Emotional Engagement for More Effective Shopper Marketing
As a species, we are emotional. We’ve been experiencing emotions for around 300,000,000 years. But rational thought is a much more recent mental ability. Emotional responses are 3,000 times faster than rational consideration. They are 24 times more persuasive too. In a nutshell, getting shoppers to emotionally engage with you is far, far more effective than focussing on logic and reasoning.
Speaking with shoppers, using text-based communication is much less impactful than using imagery. To quantify this, although humans have relied on emotion for the said 300,000,000 years, language has only been around for 100,000 years and numbers just 50,000 years. In summary, our brains naturally think in pictures. When it comes to in-store, a picture really does say 1,000 words. Choosing the right imagery for your products can be the difference between effective shopper marketing and ineffective shopper marketing.
Whenever you get the chance, go for images over words. And if you can humanise any lifestyle imagery then better still.
Shopper Marketing Anchors
Our brains are hard-wired for fight, flight and find a mate. This means we are constantly on the look out for threats, meals and mates, albeit at a sub-conscious level. The result of this is that everything we sense, from sights, to sounds, smells and tactile sensations influences us to a certain degree.
When it comes to shopping, subtle changes to shopper marketing executions will have significant impact on our state of mind. Consider the following examples: a softer floor covering will slow the speed we walk along and have us thinking that the products in that area are of higher quality.
Any music playing will alter our mindset; so much so that German music increased German wine sales by 85%. And when this was changed to French music, sales of French wine increased by a similar amount. Likewise, the subtle aroma of chocolate cake significantly increased chocolate sales. Effective shopper marketing appeals to the senses and sub-consciously provokes sales.
Everything in-store that shoppers are exposed to can and will influence their state of mind.
System 1 and System 2 Shopper Marketing Research
The ground-breaking research of Daniel Kahneman showed that our brain has two operating systems. Which he called System 1 and System 2. These are the differences:
System 1 (fast)
- Unconscious, automatic, effortless
- Lacks self-awareness or control “What you see is all there is.”
- Assesses the situation, delivers updates
- Makes 98% of all our thinking
System 2 (slow)
- Deliberate and conscious, effortful, rational thinking
- Provide self-awareness or control, and is logical and sceptical
- It seeks new/missing information and makes decisions
- Makes 2% if all our thinking
In other words, System 1 is responsible for 98% of shopper marketing related activity. Unfortunately, too much shopper marketing research analyses system 2, completely ignoring system 1. I’m happy to explain further if you drop me a line.
While conducting shopper marketing research and analysis, it is important to recognise that most purchasing decisions are based on short-cuts.
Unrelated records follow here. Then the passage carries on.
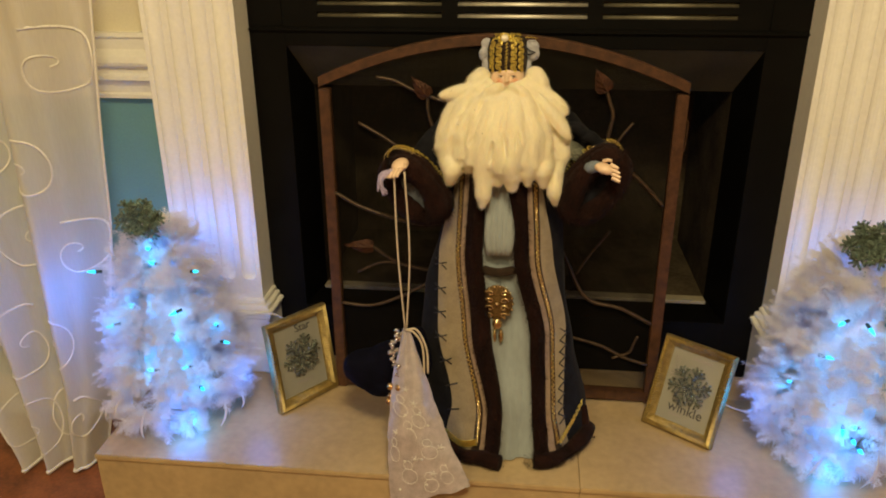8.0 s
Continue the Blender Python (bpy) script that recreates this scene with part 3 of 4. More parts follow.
def doll():
    rnd = random.Random(11)
    bm = bmesh.new()
    # robe: columns across the front follow the bands, then round the back
    zs = [0.203 + (0.84 - 0.203) * i / 56 for i in range(57)]
    order = [NAVY, SUEDE, BROC, STRIP, FUR, GOWN, FUR, STRIP, BROC, SUEDE, NAVY]
    sub = [4, 4, 2, 2, 5, 8, 5, 2, 2, 4, 4]
    rows = []
    kinds = []
    for z in zs:
        cx, a, b, cy = interp(z, SHAPE)
        e = [cx - a * 0.985] + interp(z, BANDS) + [cx + a * 0.985]
        for i in range(1, len(e)):
            e[i] = max(e[i], e[i - 1] + 0.0004)
        row = []
        for k, (p, q) in enumerate(zip(e, e[1:])):
            for i in range(sub[k]):
                t = i / sub[k]
                x = p + (q - p) * t
                lift = 0.0
                if order[k] == FUR:
                    lift = 0.004 + 0.013 * math.sin(math.pi * t)
                elif order[k] == GOWN:
                    lift = -0.020 * math.sin(math.pi * t) ** 0.5 + 0.003 * math.sin(t * 17 + z * 8)
                elif order[k] == STRIP:
                    lift = 0.004
                elif order[k] == BROC:
                    lift = 0.003
                row.append(robe_point(x, z, lift))
                if z == zs[0]:
                    kinds.append(order[k])
        for i in range(15):
            q = math.pi * (0.03 + 0.94 * i / 14)
            row.append(Vector((cx + a * math.cos(q), cy + 0.085 * math.sin(q), z)))
            if z == zs[0]:
                kinds.append(NAVY)
        rows.append([bm.verts.new(p) for p in row])
    n = len(rows[0])
    for r, s in zip(rows, rows[1:]):
        for i in range(n):
            f = bm.faces.new((r[i], r[(i + 1) % n], s[(i + 1) % n], s[i]))
            f.smooth, f.material_index = True, kinds[i]
    bm.faces.new(rows[-1]).material_index = NAVY
    # fur hem round the foot of each coat front
    hem = []
    for x0, x1 in ((-0.118, 0.030), (0.090, 0.194)):
        pts = []
        for i in range(15):
            x = x0 + (x1 - x0) * i / 14
            p = robe_point(x, 0.217, 0.014)
            t = i / 14 if x0 > 0 else 1 - i / 14
            pts.append(Vector((p.x, p.y, 0.2165 + 0.05 * max(0, t - 0.55) ** 1.6)))
        add_tube(bm, pts, lambda t: 0.0135 + 0.002 * math.sin(9 * t), 9, FUR)
        hem.append(pts)
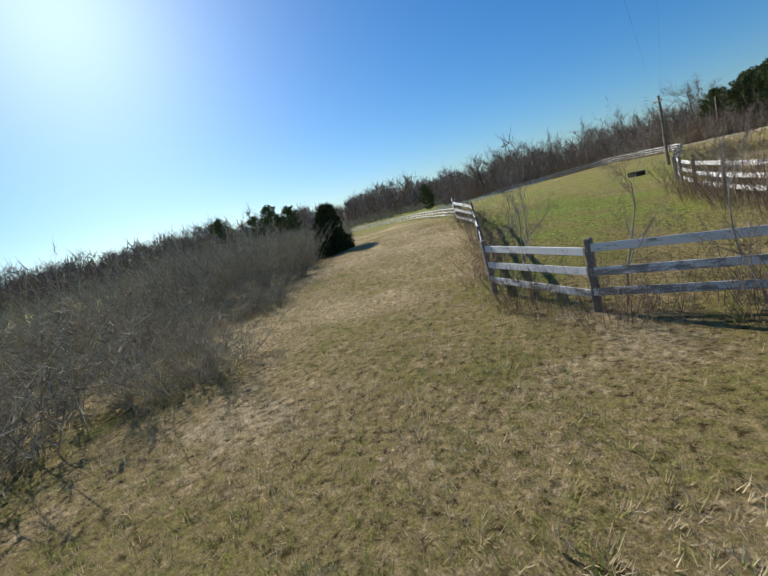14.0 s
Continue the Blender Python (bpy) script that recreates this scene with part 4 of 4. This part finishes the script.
# ---- distance ----
def far_woods():
    """Leafless woods round the horizon, one belt of many small trees."""
    r = np.random.default_rng(55)
    t = Tubes()
    n = 4200
    a = r.uniform(0, 2 * np.pi, n)
    deg = np.degrees(a)
    south = smooth(deg, 140, 200) * (1 - smooth(deg, 285, 310))
    d = r.uniform(260, 430, n) - 130 * south * r.uniform(0, 1, n)
    x, y = 20 + d * np.sin(a), 40 + d * np.cos(a)
    h = r.uniform(8, 14, n) * (0.6 + 0.7 * hashed(deg, d * 0, 2.2, 3)) * (0.55 + 1.05 * south)
    base = np.stack([x, y, ground_z(x, y) - 0.2], 1)
    t.blades(base, base + np.stack([r.normal(0, 0.4, n), r.normal(0, 0.4, n), h * 0.9], 1), 0.45)
    k = np.repeat(np.arange(n), 64)
    u = r.uniform(0.12, 0.8, len(k))
    wide = 0.16 * h[k] * np.sin(np.pi * np.clip(u + 0.15, 0, 1))
    p = base[k] + np.stack([0 * u, 0 * u, u * h[k]], 1) + r.normal(0, 1, (len(k), 3)) * wide[:, None] * np.array([1, 1, 0.2])
    w = unit(r.normal(0, 0.6, (len(k), 3)) + np.array([0, 0, 0.8]))
    t.blades(p, p + w * (h[k] * r.uniform(0.15, 0.34, len(k)))[:, None], 0.40)
    ob = new("far_woods", t.mesh("far_woods", TWIGS, False))
    tagged(ob, "distant belt of leafless grey woods on the horizon", "woods", kind="stuff")
    t = Tubes()
    n = 420
    a = np.r_[r.uniform(0, 2 * np.pi, 300), np.radians(r.uniform(84, 97, 120))]
    d = np.r_[r.uniform(210, 330, 300), r.uniform(330, 380, 120)]
    x, y = 20 + d * np.sin(a), 40 + d * np.cos(a)
    h = np.r_[r.uniform(4, 7, 300), r.uniform(4, 6.5, 120)]
    base = np.stack([x, y, ground_z(x, y)], 1)
    k = np.repeat(np.arange(n), 60)
    u = r.uniform(0.05, 1, len(k))
    ang = r.uniform(0, 2 * np.pi, len(k))
    q = h[k] * 0.34 * (1.02 - u)
    p = base[k] + np.stack([0 * u, 0 * u, u * h[k]], 1)
    t.blades(p, p + np.stack([np.cos(ang) * q, np.sin(ang) * q, 0.1 * h[k]], 1), 0.13 * h[k])
    ob = new("far_conifers", t.mesh("far_conifers", CEDAR, False))
    tagged(ob, "distant dark conifers among the leafless woods", "conifers", kind="stuff")
    t = Tubes()
    n = 8000
    a = r.uniform(0, 2 * np.pi, n)
    d = r.uniform(120, 260, n) + 40 * r.uniform(0, 1, n)
    x, y = 20 + d * np.sin(a), 40 + d * np.cos(a)
    field = (np.degrees(a) > 40) & (np.degrees(a) < 100) & (d < 300)
    south = (y < -10)
    keep = ~field | south
    x, y = x[keep], y[keep]
    base = np.stack([x, y, ground_z(x, y) - 0.1], 1)
    h = r.uniform(1.6, 3.4, len(x)) * np.where(y < 0, 1.5, 1.0)
    k = np.repeat(np.arange(len(x)), 26)
    p = base[k] + r.normal(0, 1.3, (len(k), 3)) * np.array([1, 1, 0]) + np.stack([0 * h[k], 0 * h[k], h[k] * r.uniform(0, 0.55, len(k))], 1)
    w = unit(r.normal(0, 0.5, (len(k), 3)) + np.array([0, 0, 0.9]))
    t.blades(p, p + w * (h[k] * r.uniform(0.3, 0.6, len(k)))[:, None], 0.22)
    ob = new("far_brush", t.mesh("far_brush", BRUSH_OLIVE, False))
    tagged(ob, "distant leafless olive-brown brush beyond the paddock", "brush", kind="stuff")


far_woods()
mound(-49.68, 20.42, 0.085, 0.085, 1)
mound(-49.28, 20.0, 0.06, 0.06, 2)
mound(-37.6, 31.1, 0.14, 0.09, 3)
This is because, on average, we all have about 35,000 decisions to make each day. If you had to consciously process all of these decisions, your brain would crash. Your automatic system’s primary task is to protect your more deliberate, system 2.
Consider a shopper marketing audit of your brand or store. Are you making it as brain-friendly as possible? Have you maximised the amount of system 1 communication or are you bombarding shoppers with system 2 information? Are there ways you can provide shoppers with short-cuts that support the objectives of your shopper marketing?
To sum up, conducting shopper marketing research and audits will help you better understand human decision-making. And when you understand human-decision making, you can also understand human or shopper behaviour. Once you understand shopper behaviour, you can optimise your customer experiences and deliver more psychologically aligned shopper marketing initiatives.